Exercise objective: Skip every picture and transcribe the remaining material exactly.

Data block:
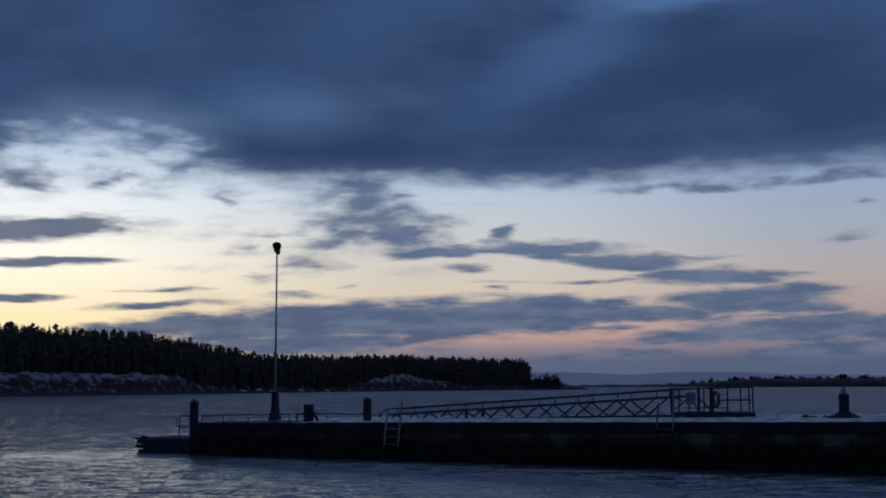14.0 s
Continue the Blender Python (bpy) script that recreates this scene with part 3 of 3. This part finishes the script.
# far shore across the firth
verts, faces = [], []
fazs = np.arange(5.0, 48, 0.12)
FAR_TOP = [(5, 3.0), (7, 4.2), (10, 5.5), (11.5, 10.0), (13, 17.0), (16, 18.0), (19, 17.5), (26, 18), (48, 12)]
for az in fazs:
    top = lerp_table(FAR_TOP, az) * (1 + 0.12 * noise.noise((az * 1.7, 0, 3)))
    for d, z in ((0, -0.3), (12, 0.45 * top), (60, 0.8 * top), (160, top), (400, top * 0.8)):
        verts.append(polar(az, 2700 + d, z))
for i in range(len(fazs) - 1):
    for j in range(4):
        k = i * 5 + j
        faces.append((k, k + 5, k + 6, k + 1))
tagged(arrays_ob("far_shore", verts, faces, FAR_LAND, True), "low dark far shore across the water", "shore", kind="structure")
spots = []
for k in range(1100):
    az = rng.uniform(6.0, 30)
    clump = 0.5 + 0.5 * noise.noise((az * 2.2, 7.0, 1.0)) + 0.25 * noise.noise((az * 9.0, 3.0, 1.0))
    if rng.random() < clump:
        x, y, _ = polar(az, 2700 + 150)
        h = min(9, lerp_table(FAR_TOP, az)) * rng.uniform(0.4, 1.1) * (0.2 + 1.6 * clump)
        spots.append((x, y, lerp_table(FAR_TOP, az) * 0.88 - 2.0, h, 5 + rng.randrange(4), rng.uniform(0, 6)))
tagged(plant_all("far_woods", spots, FAR_LAND, 2.4), "scattered dark trees on the far shore", "woods", kind="stuff")

# hills in the haze, which is put into them as emission
HILL = [(-10, 30), (3, 50), (5.2, 53), (6.9, 45), (8.1, 41), (10.3, 53), (12.7, 50), (15.1, 42), (18.8, 38), (30, 34), (60, 28)]
verts, faces = [], []
hazs = np.arange(-10, 60, 0.25)
for az in hazs:
    top = lerp_table(HILL, az) + 2.5 * noise.noise((az * 0.5, 1, 1)) + 1.0 * noise.noise((az * 2.0, 1, 5))
    for d, z in ((0, -1.0), (120, 0.6 * top), (260, top)):
        verts.append(polar(az, 4450 + d, z))
for i in range(len(hazs) - 1):
    for j in range(2):
        k = i * 3 + j
        faces.append((k, k + 3, k + 4, k + 1))
tagged(arrays_ob("backdrop", verts, faces, HAZE_GLOW, True), "low hazy blue hills on the horizon", "hills", kind="structure")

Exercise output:
14.0 s
Continue the Blender Python (bpy) script that recreates this scene with part 3 of 3. This part finishes the script.
# far shore across the firth
verts, faces = [], []
fazs = np.arange(5.0, 48, 0.12)
FAR_TOP = [(5, 3.0), (7, 4.2), (10, 5.5), (11.5, 10.0), (13, 17.0), (16, 18.0), (19, 17.5), (26, 18), (48, 12)]
for az in fazs:
    top = lerp_table(FAR_TOP, az) * (1 + 0.12 * noise.noise((az * 1.7, 0, 3)))
    for d, z in ((0, -0.3), (12, 0.45 * top), (60, 0.8 * top), (160, top), (400, top * 0.8)):
        verts.append(polar(az, 2700 + d, z))
for i in range(len(fazs) - 1):
    for j in range(4):
        k = i * 5 + j
        faces.append((k, k + 5, k + 6, k + 1))
tagged(arrays_ob("far_shore", verts, faces, FAR_LAND, True), "low dark far shore across the water", "shore", kind="structure")
spots = []
for k in range(1100):
    az = rng.uniform(6.0, 30)
    clump = 0.5 + 0.5 * noise.noise((az * 2.2, 7.0, 1.0)) + 0.25 * noise.noise((az * 9.0, 3.0, 1.0))
    if rng.random() < clump:
        x, y, _ = polar(az, 2700 + 150)
        h = min(9, lerp_table(FAR_TOP, az)) * rng.uniform(0.4, 1.1) * (0.2 + 1.6 * clump)
        spots.append((x, y, lerp_table(FAR_TOP, az) * 0.88 - 2.0, h, 5 + rng.randrange(4), rng.uniform(0, 6)))
tagged(plant_all("far_woods", spots, FAR_LAND, 2.4), "scattered dark trees on the far shore", "woods", kind="stuff")

# hills in the haze, which is put into them as emission
HILL = [(-10, 30), (3, 50), (5.2, 53), (6.9, 45), (8.1, 41), (10.3, 53), (12.7, 50), (15.1, 42), (18.8, 38), (30, 34), (60, 28)]
verts, faces = [], []
hazs = np.arange(-10, 60, 0.25)
for az in hazs:
    top = lerp_table(HILL, az) + 2.5 * noise.noise((az * 0.5, 1, 1)) + 1.0 * noise.noise((az * 2.0, 1, 5))
    for d, z in ((0, -1.0), (120, 0.6 * top), (260, top)):
        verts.append(polar(az, 4450 + d, z))
for i in range(len(hazs) - 1):
    for j in range(2):
        k = i * 3 + j
        faces.append((k, k + 3, k + 4, k + 1))
tagged(arrays_ob("backdrop", verts, faces, HAZE_GLOW, True), "low hazy blue hills on the horizon", "hills", kind="structure")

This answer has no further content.